In this European Week for Waste Reduction, Alain Maron, Brussels' Minister for the Environment and Climate Transition, today signed the European Zero Waste City Charter with Zero Waste Europe. The Brussels region has thus committed itself to become a zero-waste city-region with Zero Waste Europe’s Zero Waste Cities programme. It is the first Belgian city and the first capital in Northern Europe to do so. Brussels also becomes the largest city in Europe to have signed the charter. The decision comes after year-long conversations between the region and Zero Waste Europe together with its Belgian member, Zero Waste Belgium.

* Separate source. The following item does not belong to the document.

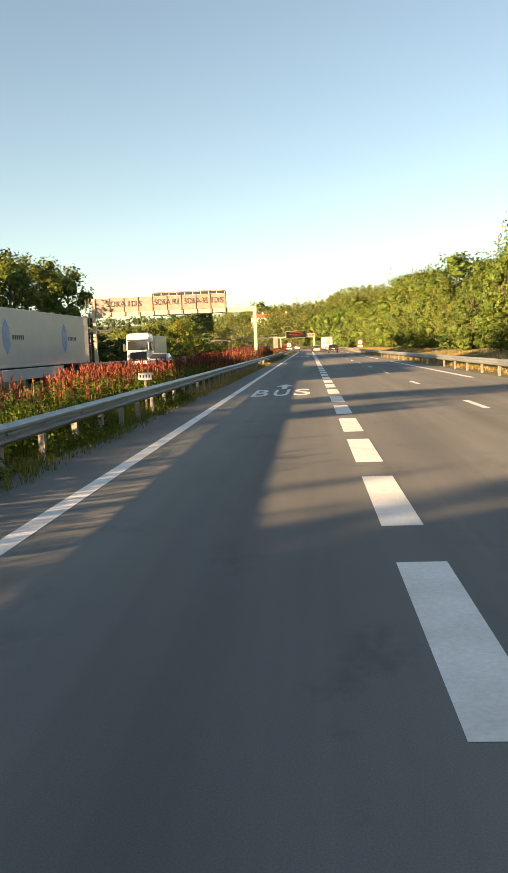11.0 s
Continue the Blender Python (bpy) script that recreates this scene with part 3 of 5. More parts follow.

Brussels will now join Zero Waste Europe’s Zero Waste Cities network, currently counting 445 cities and municipalities across the continent. The Belgian city is also the second European capital to join the network and commit to becoming a Zero Waste City, after Ljubljana (Slovenia).
The Region’s zero waste strategy includes a commitment to reduce waste by 20% per capita by 2030. By the end of 2022, and amongst other measures, a bio-waste separate collection will be mandatory for households and enterprises, which follows the recent implementation of a policy to extend the types of plastic possible for collection and recycling.
For several years, Brussels has been actively promoting its zero waste strategy to citizens, businesses and organisations of all kinds. Numerous actions are supported by Brussels Environment and are bearing fruit. To give just a few examples, the zero waste challenge shows that citizens can reduce the amount of waste to be incinerated by a factor of four, the call for zero waste projects for shops and catering establishments offers personalised assistance and financial support to these structures to move towards zero waste, and the call for BE Circular projects does the same each year for a dozen or so companies wishing to focus on the circular economy. With the signing of this charter, the Brussels Region is resolutely committed to becoming zero waste.
Commenting on Brussels’ zero waste journey, the Minister for the Climate Change, Environment, Energy and Participatory Democracy of the Brussels-capital region, Alain Maron, said: “Climate ambitions are being raised at European level and having just returned from COP26, I am even more convinced of the importance of drastically reducing the impact of our consumption. We are working on changing behaviour at source, with our citizens, with our administrations, but also with our companies.”
Joan-Marc Simon, Executive Director at Zero Waste Europe, said: “We’re thrilled to be able to welcome the Region of Brussels into our Zero Waste Cities programme. In doing so, Brussels becomes the first capital city in Northern Europe, the first in Belgium and the largest city within our programme to commit to being zero waste. We look forward to working with the City to help further implement its zero waste strategy in the coming months and years.”
Laurène Provost, President of Zero Waste Belgium, said: “We are proud to be part of the first regional entity participating in the Zero Waste Cities approach within Belgium and Northern Europe! That’s a huge opportunity for the region to achieve the objectives set in the Resource and Waste Management Plan in line with the waste hierarchy principle. We look forward to helping the region move towards a more circular economy and achieve even greater ambitions in the future!”
The stakes are high: resources are not inexhaustible. Every time an object is reused or not consumed, natural resources are not used. This saves energy and reduces greenhouse gas emissions from the extraction, manufacture, use, transport and end-of-life of products.
Drastically reducing waste is, therefore, a matter of health and climate.